Les illustrations d'Oscar Zarate sont de toute beauté. Alan Moore a été dénicher un collaborateur qui n'appartient pas au monde des comics américains ou des bandes dessinées anglaises pour bien marquer la rupture d'avec ses travaux antérieurs tous frappés du sceau infamant de la littérature de genre. Zarate a recours à un mélange de gouaches, d'aquarelles et de pastels. Il conçoit ses cases de manière à exprimer les émotions dont le héros est l'objet. Il n'hésite pas utiliser des couleurs criardes ou au contraire éteintes pour transmettre l'état d'esprit de Timothy. Il insère avec parcimonie quelques éléments non figuratifs ou des déformations de décors pour traduire la vision empreinte de subjectivité du personnage principal. Il s'agit d'illustrations sophistiquées canalisées dans un style mûrement réfléchi qui s'adressent à un lecteur adulte. À l'évidence, l'amateur de superhéros n'y trouvera pas son content. Même si leurs styles sont très différents, on peut comparer cette démarche graphique à celle effectuée par Eddie Campbell pour From Hell.
De son coté, Alan Moore s'en sort moins bien que l'illustrateur. Il a choisi une trame très classique dans les romans : la recherche des bouleversements affectifs qui conduisent un individu à un état de mal être. Ces histoires d'analyse thérapeutique ne sont pas vouées à l'échec a priori, mais elles requièrent un savoir faire, un doigté et une structure sophistiquée pour pouvoir supporter le format de la bande dessinée et pour être chose qu'une redite inutile et fade d'excellents romans. Et là, Alan Moore n'est visiblement pas à l'aise dans une forme dont il ne maîtrise pas les codes.
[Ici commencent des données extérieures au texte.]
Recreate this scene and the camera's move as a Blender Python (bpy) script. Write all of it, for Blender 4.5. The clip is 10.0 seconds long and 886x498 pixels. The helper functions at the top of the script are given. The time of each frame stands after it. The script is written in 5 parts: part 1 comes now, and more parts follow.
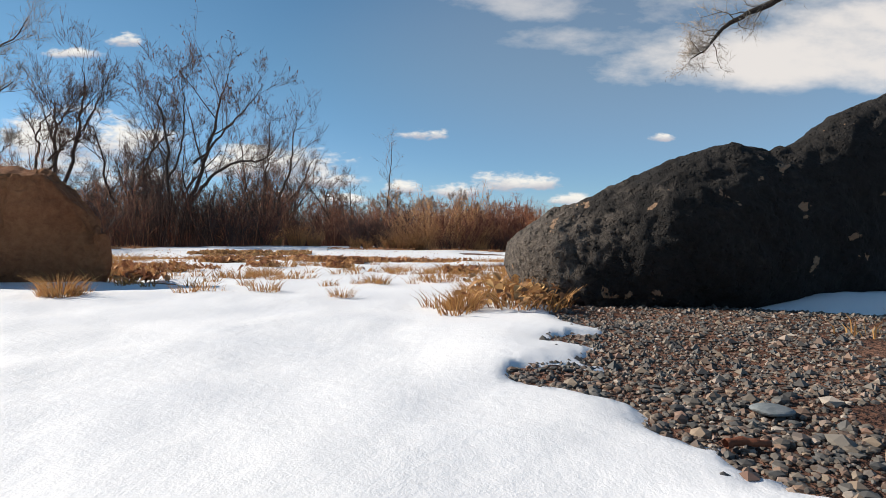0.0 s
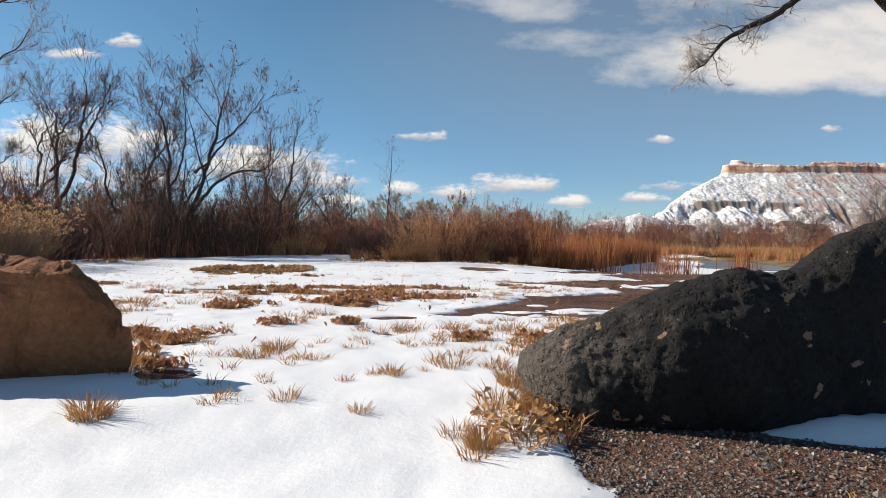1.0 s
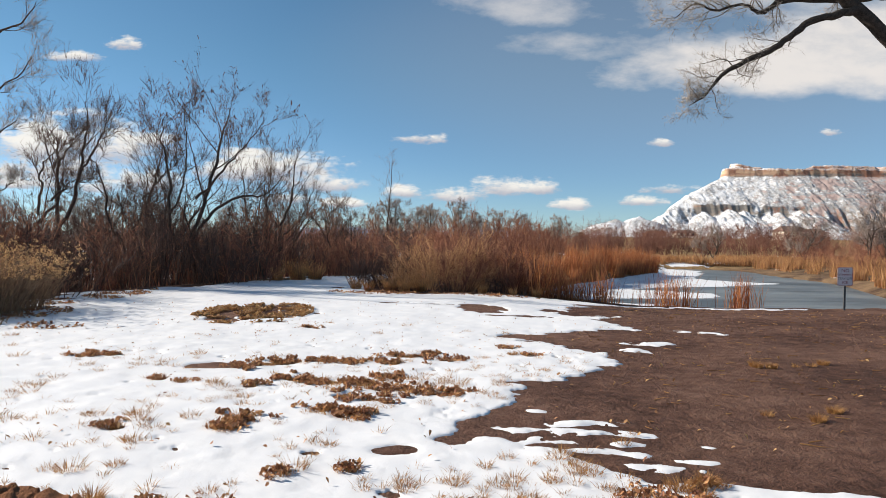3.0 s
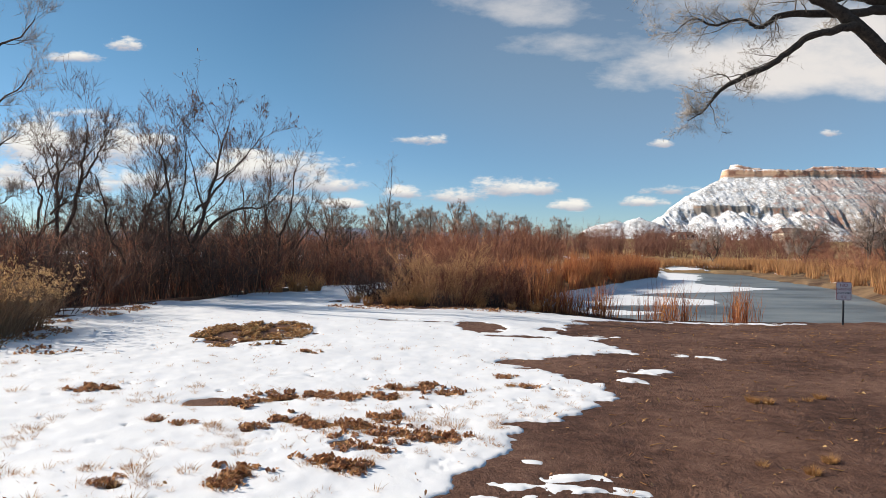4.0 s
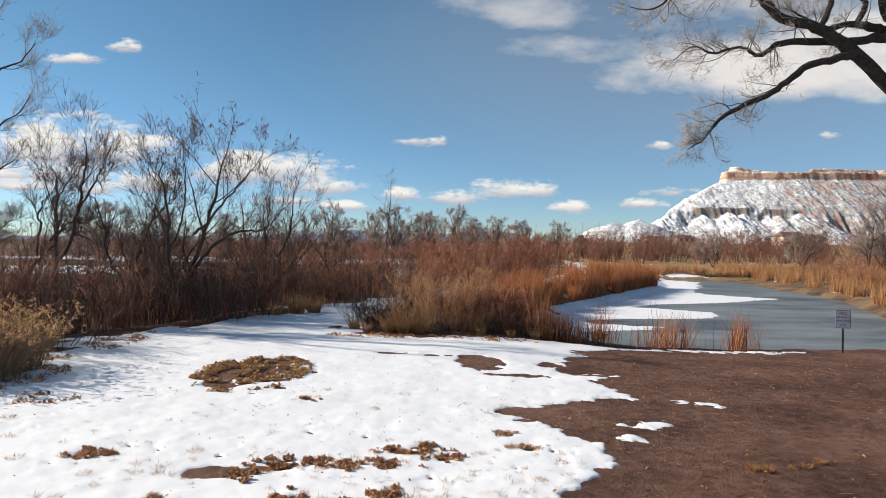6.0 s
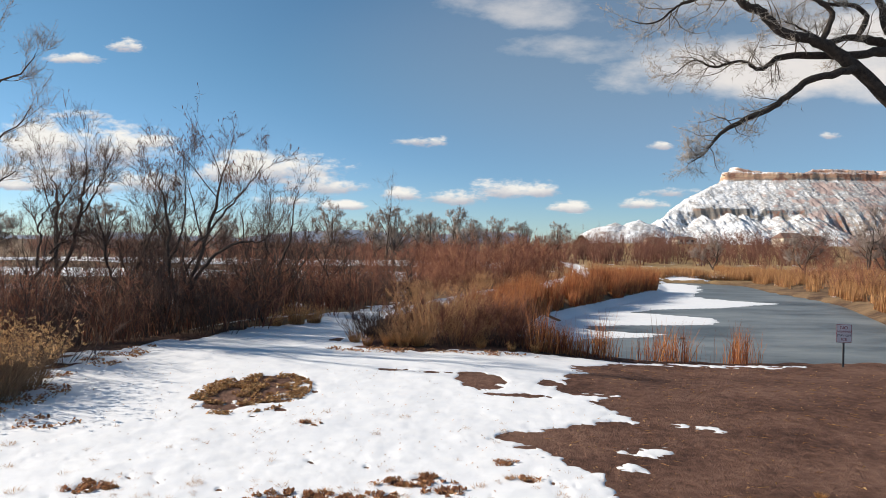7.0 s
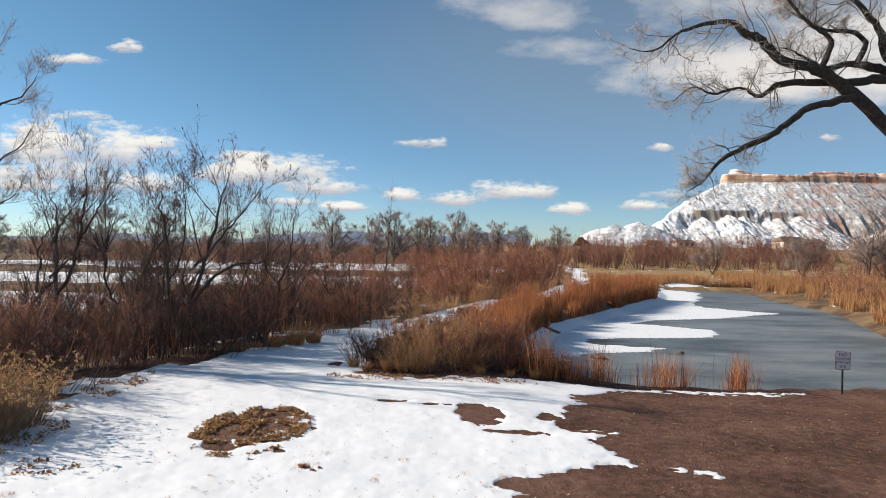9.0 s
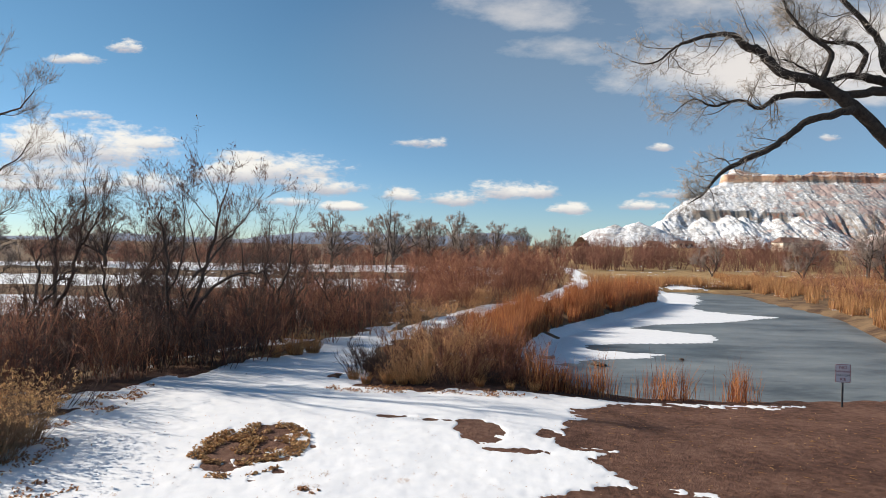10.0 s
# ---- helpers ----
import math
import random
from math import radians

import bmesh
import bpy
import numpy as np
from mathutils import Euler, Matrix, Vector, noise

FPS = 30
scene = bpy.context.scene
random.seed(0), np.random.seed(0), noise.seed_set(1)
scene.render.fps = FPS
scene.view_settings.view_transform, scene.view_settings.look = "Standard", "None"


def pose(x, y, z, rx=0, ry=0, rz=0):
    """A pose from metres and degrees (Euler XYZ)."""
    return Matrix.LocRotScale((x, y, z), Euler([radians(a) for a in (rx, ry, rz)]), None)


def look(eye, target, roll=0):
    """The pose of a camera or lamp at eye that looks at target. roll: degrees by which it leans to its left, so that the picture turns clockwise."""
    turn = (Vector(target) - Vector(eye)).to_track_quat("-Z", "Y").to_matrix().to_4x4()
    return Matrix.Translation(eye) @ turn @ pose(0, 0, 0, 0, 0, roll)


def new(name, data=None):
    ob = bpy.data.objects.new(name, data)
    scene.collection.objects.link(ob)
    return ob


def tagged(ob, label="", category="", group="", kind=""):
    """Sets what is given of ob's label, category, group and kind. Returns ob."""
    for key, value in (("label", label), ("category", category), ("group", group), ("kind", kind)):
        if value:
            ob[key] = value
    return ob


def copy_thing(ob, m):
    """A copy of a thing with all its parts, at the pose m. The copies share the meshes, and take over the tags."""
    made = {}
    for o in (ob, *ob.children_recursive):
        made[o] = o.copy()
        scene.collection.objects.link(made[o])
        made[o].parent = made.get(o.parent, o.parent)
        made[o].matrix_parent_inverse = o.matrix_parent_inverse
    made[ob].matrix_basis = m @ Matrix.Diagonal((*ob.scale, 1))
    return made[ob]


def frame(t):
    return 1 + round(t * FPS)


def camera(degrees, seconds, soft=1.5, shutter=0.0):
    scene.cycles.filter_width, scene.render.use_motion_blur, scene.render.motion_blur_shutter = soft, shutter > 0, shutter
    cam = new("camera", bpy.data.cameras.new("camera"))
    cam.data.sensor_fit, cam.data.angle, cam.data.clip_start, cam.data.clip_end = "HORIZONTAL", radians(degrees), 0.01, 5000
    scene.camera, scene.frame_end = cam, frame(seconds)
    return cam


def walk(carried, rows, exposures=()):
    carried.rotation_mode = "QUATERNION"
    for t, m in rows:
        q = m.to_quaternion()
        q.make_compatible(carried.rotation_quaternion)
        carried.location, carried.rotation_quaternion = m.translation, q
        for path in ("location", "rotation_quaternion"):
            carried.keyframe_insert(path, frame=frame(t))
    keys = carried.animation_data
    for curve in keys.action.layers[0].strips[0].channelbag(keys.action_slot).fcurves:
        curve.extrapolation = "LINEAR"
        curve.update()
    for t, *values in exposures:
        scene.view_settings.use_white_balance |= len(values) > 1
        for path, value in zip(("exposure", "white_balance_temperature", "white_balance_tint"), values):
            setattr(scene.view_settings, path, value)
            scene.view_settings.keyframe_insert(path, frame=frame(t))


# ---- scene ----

En particulier l'utilisation du petit garçon est cousue de fil blanc dès sa première apparition. Et même pour un inconditionnel d'Alan Moore comme moi, cette ficelle est trop grosse et gâche fortement le plaisir de la lecture. Au final, cette histoire n'est pas désagréable, elle juste très en dessous des autres chefs d'oeuvre du maître. Alan Moore s'est heurté aux mêmes écueils que Philip K. Dick quand il avait voulu abandonner la littérature de genre (avec Confessions d'un barjo, par exemple). Il commet des erreurs de romancier débutant et il donne une forme maladroite à une histoire qui en devient banale et convenue.